▸ JOB
Copy exactly the lines from the beginning of the data down to and including the line holding "random.seed(0), np.random.seed(0), noise.seed_set(1)", without any pictures.

** start of SUPPLIED RECORDS **

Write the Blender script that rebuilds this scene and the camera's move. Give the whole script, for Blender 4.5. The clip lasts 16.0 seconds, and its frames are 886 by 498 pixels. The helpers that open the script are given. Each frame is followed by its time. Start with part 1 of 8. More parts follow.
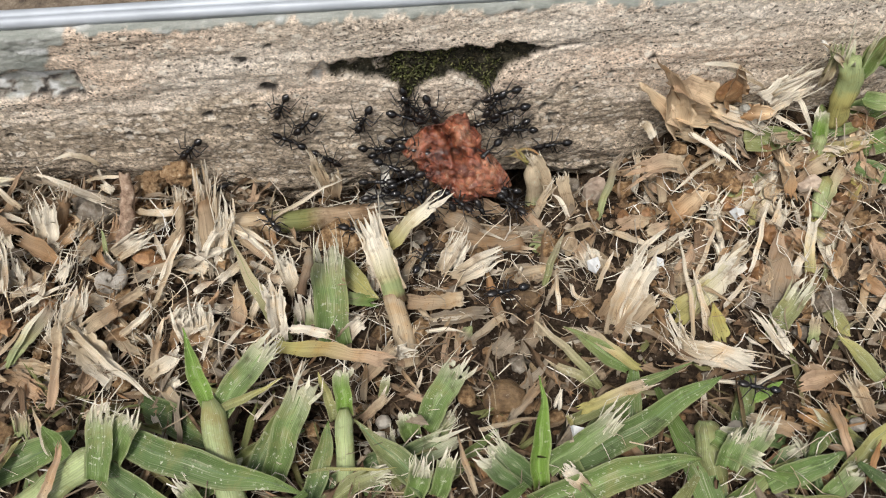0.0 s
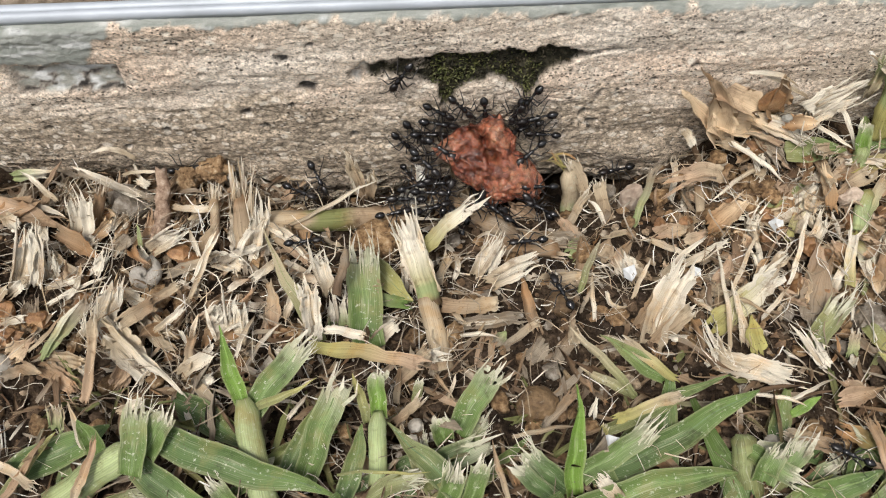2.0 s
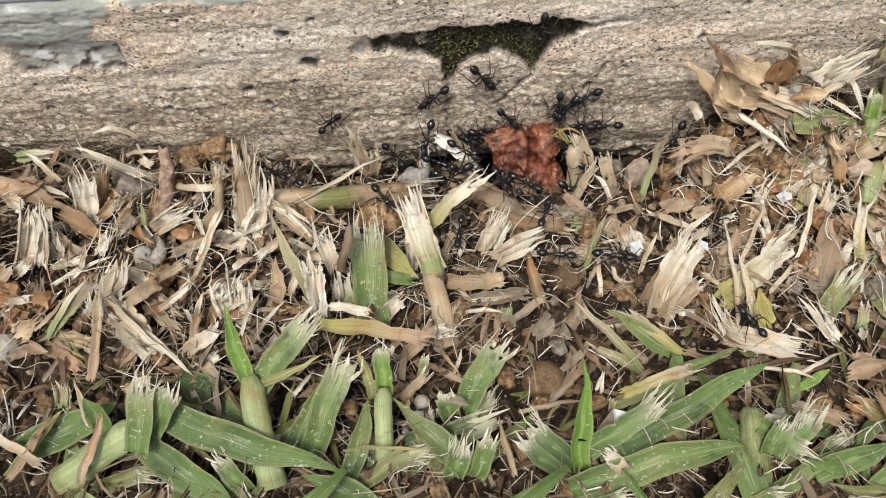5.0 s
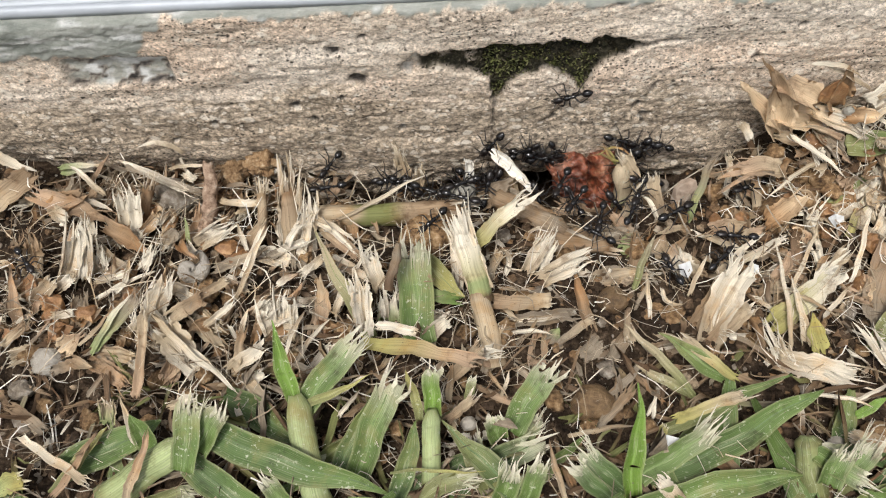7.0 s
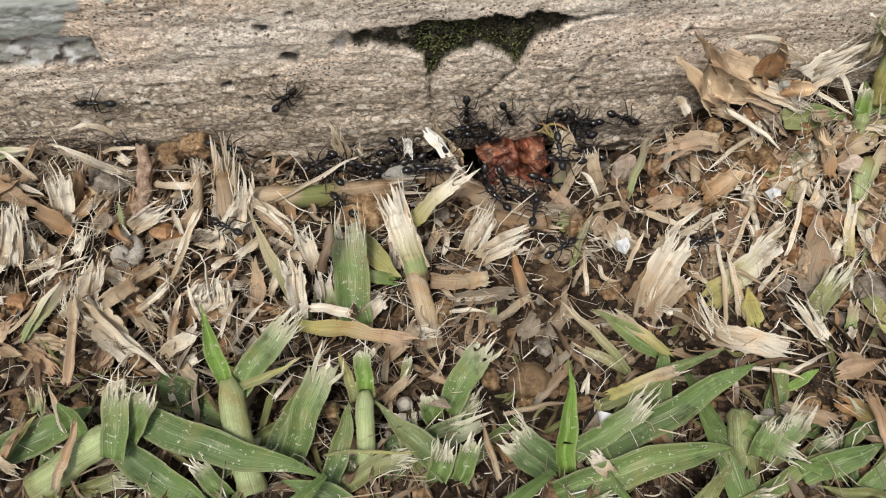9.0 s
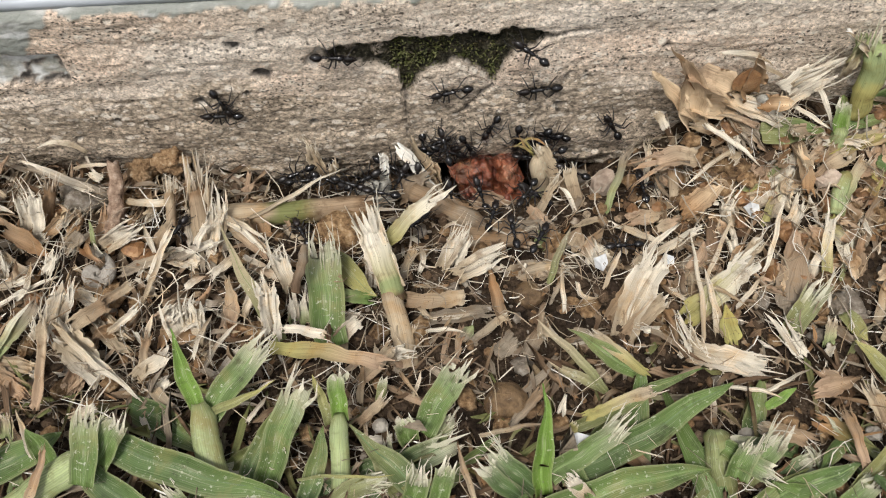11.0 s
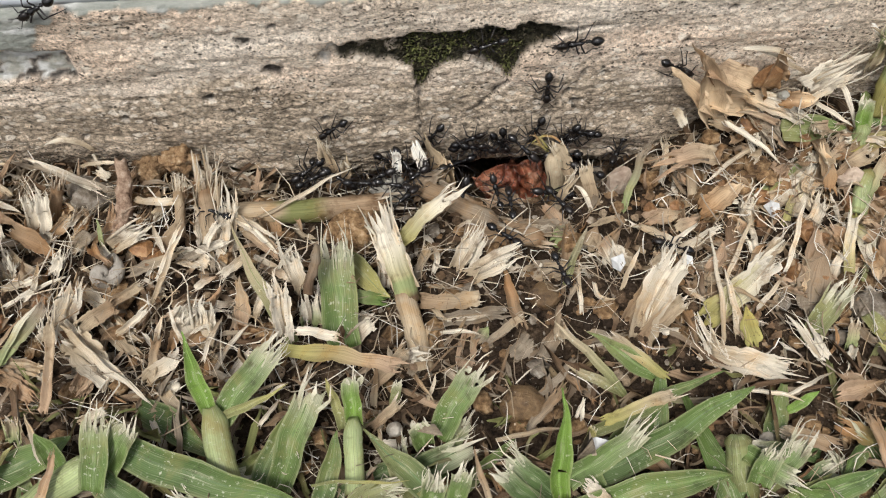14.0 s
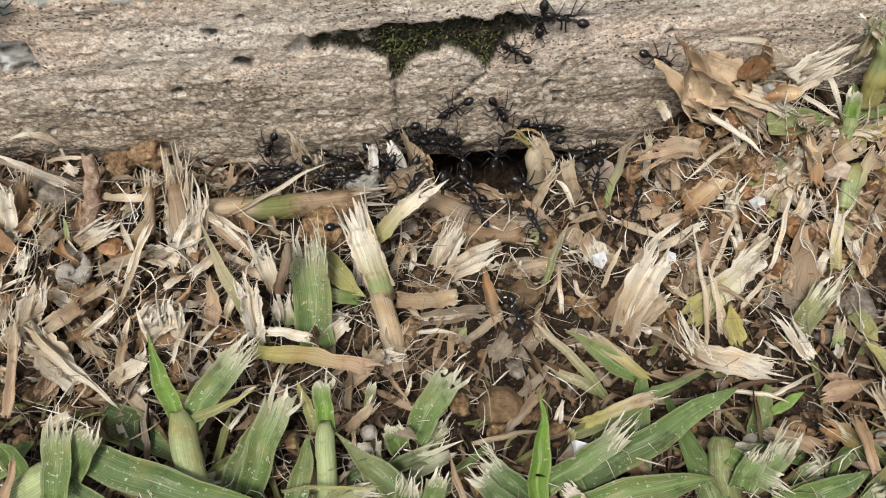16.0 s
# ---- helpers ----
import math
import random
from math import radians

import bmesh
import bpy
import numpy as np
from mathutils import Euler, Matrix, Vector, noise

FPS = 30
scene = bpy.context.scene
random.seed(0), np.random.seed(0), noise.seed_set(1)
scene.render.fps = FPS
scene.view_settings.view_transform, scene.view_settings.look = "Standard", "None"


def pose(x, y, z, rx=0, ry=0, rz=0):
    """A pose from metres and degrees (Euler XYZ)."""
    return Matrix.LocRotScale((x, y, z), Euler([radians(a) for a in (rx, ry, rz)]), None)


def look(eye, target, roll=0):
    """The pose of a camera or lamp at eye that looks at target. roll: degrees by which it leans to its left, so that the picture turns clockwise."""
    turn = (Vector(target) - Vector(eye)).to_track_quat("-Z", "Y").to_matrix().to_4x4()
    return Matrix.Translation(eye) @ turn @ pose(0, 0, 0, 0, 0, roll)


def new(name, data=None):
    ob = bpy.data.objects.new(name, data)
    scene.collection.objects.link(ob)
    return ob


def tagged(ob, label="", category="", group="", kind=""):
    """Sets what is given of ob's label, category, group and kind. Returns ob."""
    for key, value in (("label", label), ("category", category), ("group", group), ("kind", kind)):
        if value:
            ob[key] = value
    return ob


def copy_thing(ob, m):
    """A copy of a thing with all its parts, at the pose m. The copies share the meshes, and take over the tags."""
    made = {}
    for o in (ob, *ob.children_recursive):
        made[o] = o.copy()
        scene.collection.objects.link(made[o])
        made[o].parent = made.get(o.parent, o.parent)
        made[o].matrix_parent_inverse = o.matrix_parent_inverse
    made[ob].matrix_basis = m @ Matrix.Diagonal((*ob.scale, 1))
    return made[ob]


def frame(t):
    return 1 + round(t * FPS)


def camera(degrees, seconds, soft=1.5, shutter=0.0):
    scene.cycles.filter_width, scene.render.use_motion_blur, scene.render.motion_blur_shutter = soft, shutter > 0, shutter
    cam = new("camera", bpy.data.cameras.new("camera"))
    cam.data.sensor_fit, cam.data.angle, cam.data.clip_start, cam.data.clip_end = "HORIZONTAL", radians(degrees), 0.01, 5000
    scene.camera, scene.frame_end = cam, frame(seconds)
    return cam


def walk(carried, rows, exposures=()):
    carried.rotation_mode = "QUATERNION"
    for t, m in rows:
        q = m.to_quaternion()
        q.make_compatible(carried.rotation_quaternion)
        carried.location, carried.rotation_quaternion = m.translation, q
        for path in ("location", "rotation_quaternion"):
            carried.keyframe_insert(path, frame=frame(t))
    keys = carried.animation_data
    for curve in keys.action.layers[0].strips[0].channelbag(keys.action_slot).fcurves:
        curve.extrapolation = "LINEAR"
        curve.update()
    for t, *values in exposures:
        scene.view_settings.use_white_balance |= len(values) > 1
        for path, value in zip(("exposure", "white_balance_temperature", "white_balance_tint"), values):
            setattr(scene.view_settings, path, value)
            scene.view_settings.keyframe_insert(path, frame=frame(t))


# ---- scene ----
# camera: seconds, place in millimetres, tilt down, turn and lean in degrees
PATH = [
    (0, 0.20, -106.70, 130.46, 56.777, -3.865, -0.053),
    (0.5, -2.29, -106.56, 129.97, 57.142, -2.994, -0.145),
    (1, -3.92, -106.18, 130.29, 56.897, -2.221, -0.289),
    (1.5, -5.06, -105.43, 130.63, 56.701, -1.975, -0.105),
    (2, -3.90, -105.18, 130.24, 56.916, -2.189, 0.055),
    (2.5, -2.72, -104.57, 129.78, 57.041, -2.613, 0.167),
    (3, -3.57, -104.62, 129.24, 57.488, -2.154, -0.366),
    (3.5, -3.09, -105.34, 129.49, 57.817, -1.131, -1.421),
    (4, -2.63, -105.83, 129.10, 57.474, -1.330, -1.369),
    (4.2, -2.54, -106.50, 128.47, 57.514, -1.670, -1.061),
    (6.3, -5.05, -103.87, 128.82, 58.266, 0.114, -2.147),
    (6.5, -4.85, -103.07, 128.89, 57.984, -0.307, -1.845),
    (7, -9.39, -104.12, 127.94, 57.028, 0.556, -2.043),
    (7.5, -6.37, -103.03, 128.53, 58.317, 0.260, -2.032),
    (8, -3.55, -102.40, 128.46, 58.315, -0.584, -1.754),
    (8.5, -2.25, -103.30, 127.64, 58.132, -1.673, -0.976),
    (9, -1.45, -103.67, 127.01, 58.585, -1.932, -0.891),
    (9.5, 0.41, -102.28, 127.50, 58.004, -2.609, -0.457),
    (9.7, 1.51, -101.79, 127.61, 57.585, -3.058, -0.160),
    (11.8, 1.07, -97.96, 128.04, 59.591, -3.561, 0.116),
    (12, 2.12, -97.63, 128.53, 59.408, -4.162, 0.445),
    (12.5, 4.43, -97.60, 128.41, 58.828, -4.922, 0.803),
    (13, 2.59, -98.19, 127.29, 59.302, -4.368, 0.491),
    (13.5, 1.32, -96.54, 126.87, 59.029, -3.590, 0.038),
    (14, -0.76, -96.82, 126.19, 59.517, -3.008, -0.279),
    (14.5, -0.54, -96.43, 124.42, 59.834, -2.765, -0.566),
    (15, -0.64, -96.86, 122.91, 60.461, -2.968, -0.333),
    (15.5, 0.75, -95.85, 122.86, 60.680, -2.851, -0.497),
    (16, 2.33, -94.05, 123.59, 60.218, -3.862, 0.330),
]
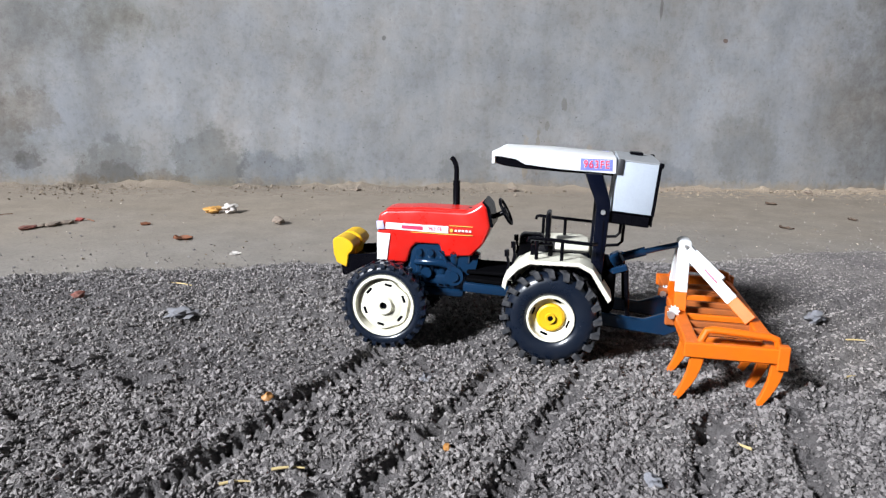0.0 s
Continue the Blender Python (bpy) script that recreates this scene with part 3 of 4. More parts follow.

** end of SUPPLIED RECORDS **

▸ RESPONSE
Write the Blender script that rebuilds this scene and the camera's move. Give the whole script, for Blender 4.5. The clip lasts 16.0 seconds, and its frames are 886 by 498 pixels. The helpers that open the script are given. Each frame is followed by its time. Start with part 1 of 8. More parts follow.
0.0 s
2.0 s
5.0 s
7.0 s
9.0 s
11.0 s
14.0 s
16.0 s
# ---- helpers ----
import math
import random
from math import radians

import bmesh
import bpy
import numpy as np
from mathutils import Euler, Matrix, Vector, noise

FPS = 30
scene = bpy.context.scene
random.seed(0), np.random.seed(0), noise.seed_set(1)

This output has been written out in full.